Zapraszamy na kolejne spotkanie z niezwykłym podróżnikiem.
Tym razem Piotr Horzela opowie o Antarktyce.....
Wszystko zaczęło się w Gdyni.
Rosyjski statek turystyczny czarterowany przez Zakład Biologii Antarktyki zabrał na pokład ekipę techniczną, zapas jedzenia na najbliższy rok, sprzęt naukowy i ruszył w rejs na południe. Po trzydziestu dniach dotarliśmy do Argentyny, gdzie dołączyła do nas grupa naukowa. Kolejnych dziesięć dni i na horyzoncie ukazała się Wyspa Króla Jerzego. Wiatr, śnieg i wyjątkowo duże tego roku zaspy nie ułatwiały nam rozładunku statku. Po pięciu dniach było po wszystkim, statek odpłynął. Można było usiąść w kuchni Polskiej Stacji Antarktycznej im. Henryka Arctowskiego i w spokoju napić się herbaty.
Nigdy wcześniej nie widziałem nawet góry lodowej a tutaj wszystko było nowe. Na krach pływały krabojady, pingwiny śmigały po dachu zasypanej śniegiem stacji. Głuche pomruki dochodzące z oddali - które człowiek wychowany w naszych szerokościach geograficznych automatycznie brał za odgłosy burzy - były dźwiękami powstającymi podczas cielenia się lodowców (tak cielą się, cielą).

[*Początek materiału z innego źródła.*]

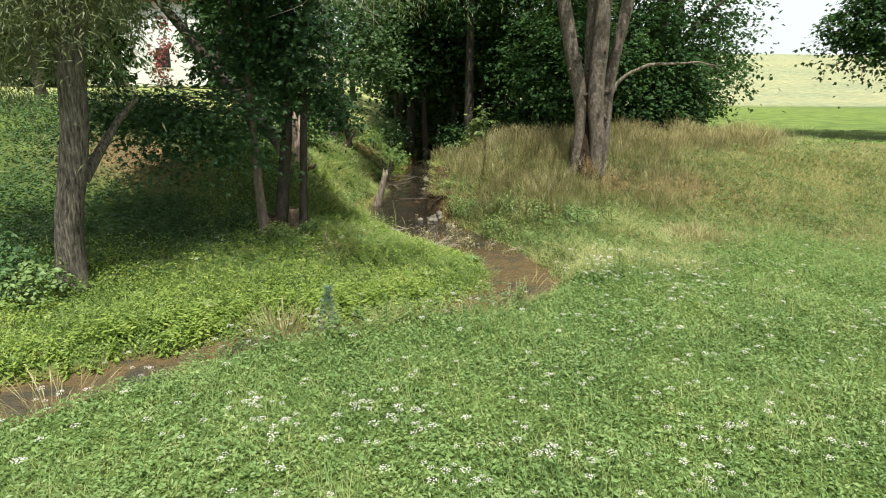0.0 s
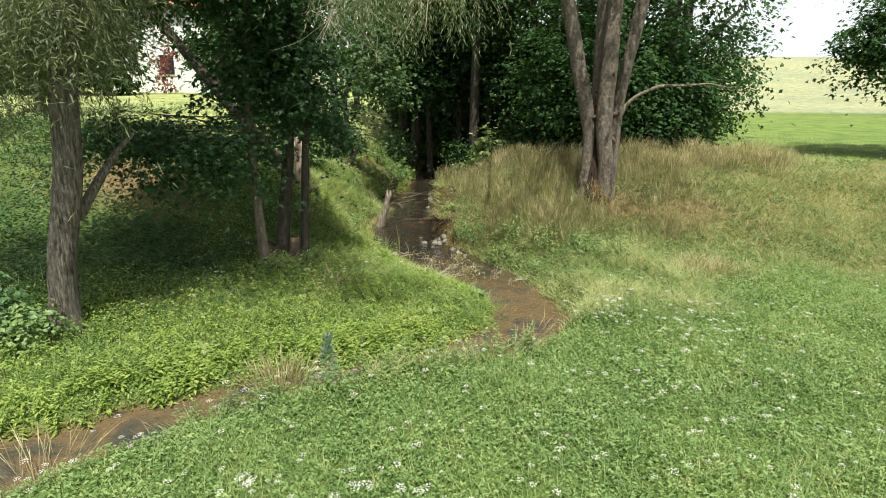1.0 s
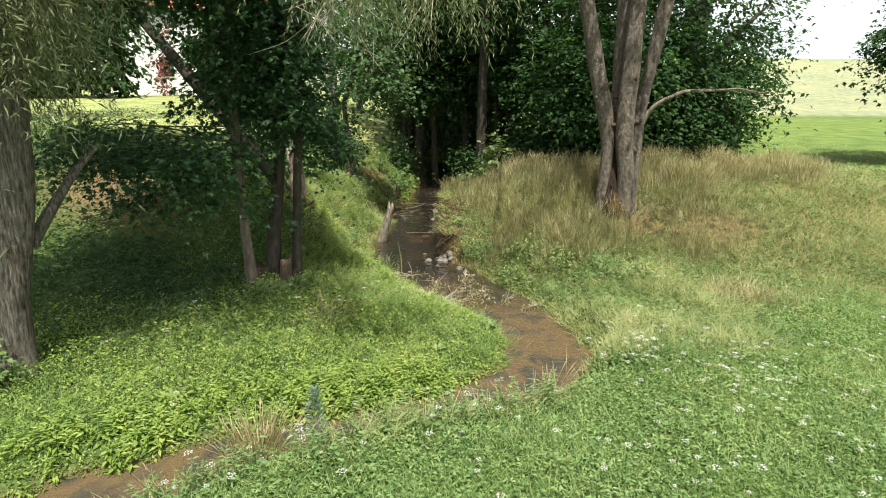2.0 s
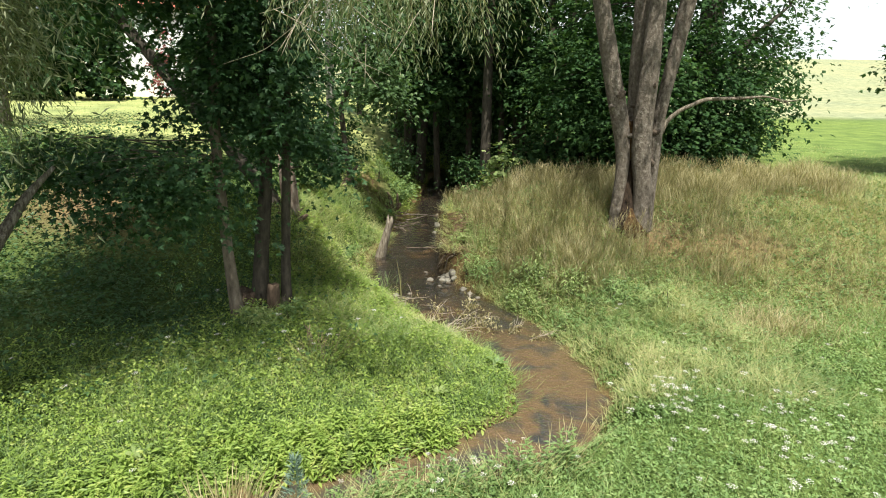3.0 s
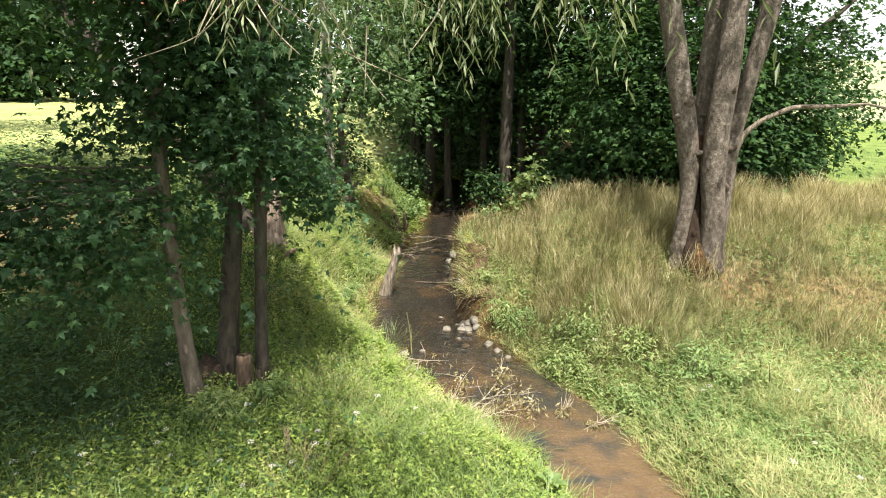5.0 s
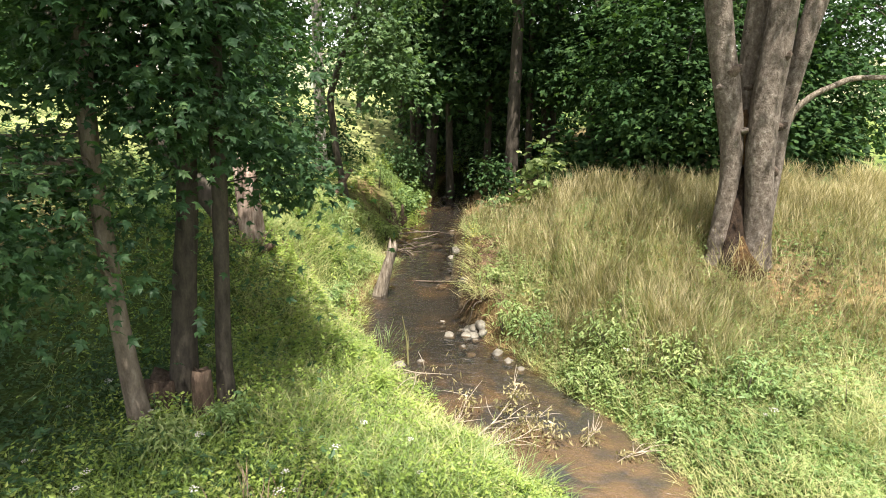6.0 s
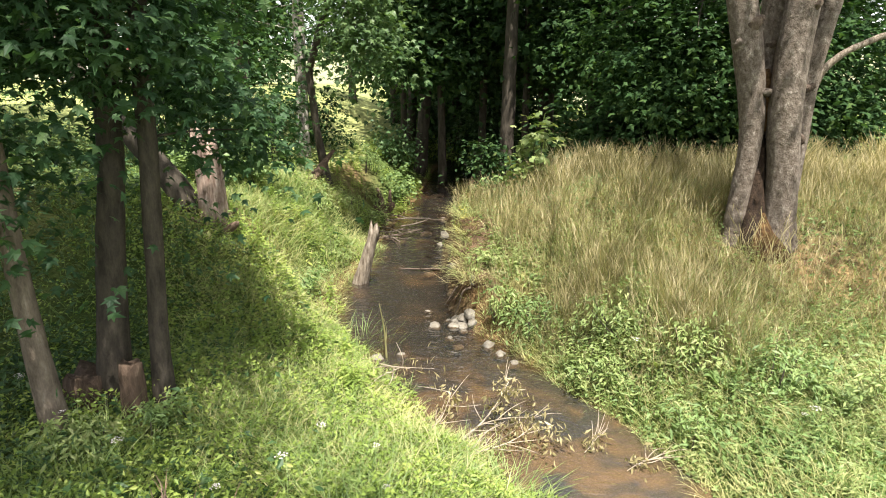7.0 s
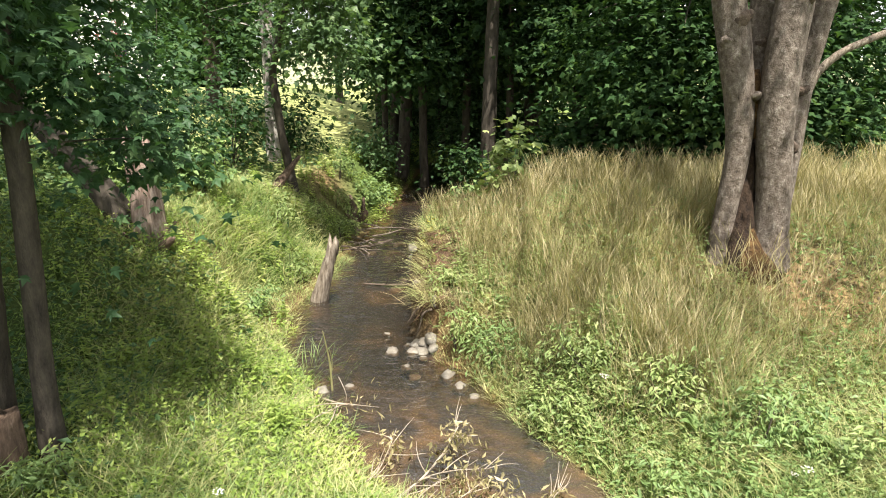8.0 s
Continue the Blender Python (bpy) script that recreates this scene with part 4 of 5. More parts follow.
for i, x in enumerate((-37, -33.5, -30.5, -27, -24, -21.2, -18.9, -12.4, -9.8)):
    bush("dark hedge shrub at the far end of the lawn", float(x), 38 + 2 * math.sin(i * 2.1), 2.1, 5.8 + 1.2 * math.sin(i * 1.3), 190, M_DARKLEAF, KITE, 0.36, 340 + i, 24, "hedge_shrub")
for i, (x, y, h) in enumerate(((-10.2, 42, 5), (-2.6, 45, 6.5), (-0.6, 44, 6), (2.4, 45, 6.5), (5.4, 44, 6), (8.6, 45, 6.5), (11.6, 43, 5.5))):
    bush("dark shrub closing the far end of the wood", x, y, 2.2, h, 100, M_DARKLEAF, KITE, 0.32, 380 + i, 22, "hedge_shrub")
bush("red-leaved plum bush before the house", -17.0, 41.5, 0.8, 4.6, 26, M_RED, OVAL, 0.22, 331, 22)


def box(x0, y0, z0, x1, y1, z1):
    bm = bmesh.new()
    bmesh.ops.create_cube(bm, size=1, matrix=Matrix.Translation(((x0 + x1) / 2, (y0 + y1) / 2, (z0 + z1) / 2)) @ Matrix.Diagonal((x1 - x0, y1 - y0, z1 - z0, 1)))
    return bm


def house():
    x, y = -18.0, 48.0
    g = gz(x, y)
    M_WALL = plain("white_render", (0.8, 0.79, 0.76), 0.9)
    M_ROOF = plain("red_roof_tiles", (0.33, 0.12, 0.08), 0.8)
    M_GLASS = plain("dark_window_glass", (0.03, 0.035, 0.04), 0.1)
    top = thing("house", x, y, g, "white rendered house with red roof behind the garden", "house")
    w = box(x - 5, y - 4, g - 0.3, x + 5, y + 4, g + 5.4)
    part("wall", w, M_WALL, top)
    bm = bmesh.new()
    vs = [bm.verts.new(p) for p in ((x - 5.4, y - 4.5, g + 5.3), (x + 5.4, y - 4.5, g + 5.3), (x + 5.4, y + 4.5, g + 5.3), (x - 5.4, y + 4.5, g + 5.3), (x - 5.4, y, g + 8.4), (x + 5.4, y, g + 8.4))]
    for q in ((0, 1, 5, 4), (2, 3, 4, 5), (0, 4, 3), (1, 2, 5), (3, 2, 1, 0)):
        bm.faces.new([vs[k] for k in q])
    part("roof", bm, M_ROOF, top)
    for dx in (-3.2, 0.0, 3.2):
        win = part("window", box(x + dx - 0.55, y - 4.06, g + 1.1, x + dx + 0.55, y - 3.98, g + 2.5), M_WALL, top)
        part("pane", box(x + dx - 0.45, y - 4.09, g + 1.2, x + dx + 0.45, y - 4.065, g + 2.4), M_GLASS, win)


house()

# distance: a pole and a small tree on the far field
def pole():
    x, y = 88.0, 134.0
    g = gz(x, y)
    top = thing("utility_pole", x, y, g, "grey wooden utility pole in the dry field", "pole")
    v, f = tube([(x, y, g - 0.3), (x, y, g + 6.6)], [0.16, 0.12], 10)
    put("post", mesh_from("post", v, f, [M_DEAD]), top)
    v, f = tube([(x - 0.7, y, g + 6.2), (x + 0.7, y, g + 6.2)], [0.06, 0.06], 6)
    put("crossarm", mesh_from("crossarm", v, f, [M_DEAD]), top)


pole()
tree("field_tree", "small round tree far off in the field", (89, 122), [([sunk(89, 122), (89, 122, gz(89, 122) + 3)], [0.2, 0.1])],
     [((89, 122, gz(89, 122) + 4.2), (2.6, 2.6, 2.4), 60, 20)], KITE, 0.6, M_DARKLEAF, M_DARK_BARK, 401, 8, 0.05, 0.6, 0.6)

# ---- ground cover ----
def sow(seed, count, x0, x1, y0, y1, chance):
    """Random places on the ground, kept by chance(x, y, distance to water, side)."""
    rng = np.random.default_rng(seed)
    x, y = rng.uniform(x0, x1, count), rng.uniform(y0, y1, count)
    z, d, side = ground(x, y, True)
    keep = rng.uniform(size=count) < chance(x, y, d, side)
    return rng, np.c_[x, y, z][keep], (0.3 + 0.7 * smooth(d / 1.1))[keep]


def patchy(x, y, s=1.0, seed=0.0):
    return 0.5 + 0.25 * np.sin(s * 1.9 * x + 1.3 * np.sin(s * 1.1 * y + seed) + seed) + 0.25 * np.sin(s * 1.6 * y - 0.8 + 1.2 * np.sin(s * 1.4 * x - seed))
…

W antarktycznym klimacie spędziłem blisko półtora roku. Pracowałem na lodowcach, pomagałem rozstawiać obozy terenowe geologom, zajmowałem się obserwacjami zwierząt - z trzema gatunkami pingwinów na czele. Poza tym, gotowałem, pomagałem w remontach i utrzymaniu stacji. Nie da się tego wszystkiego dokładnie opisać, ale będzie można trochę posłuchać i popatrzeć.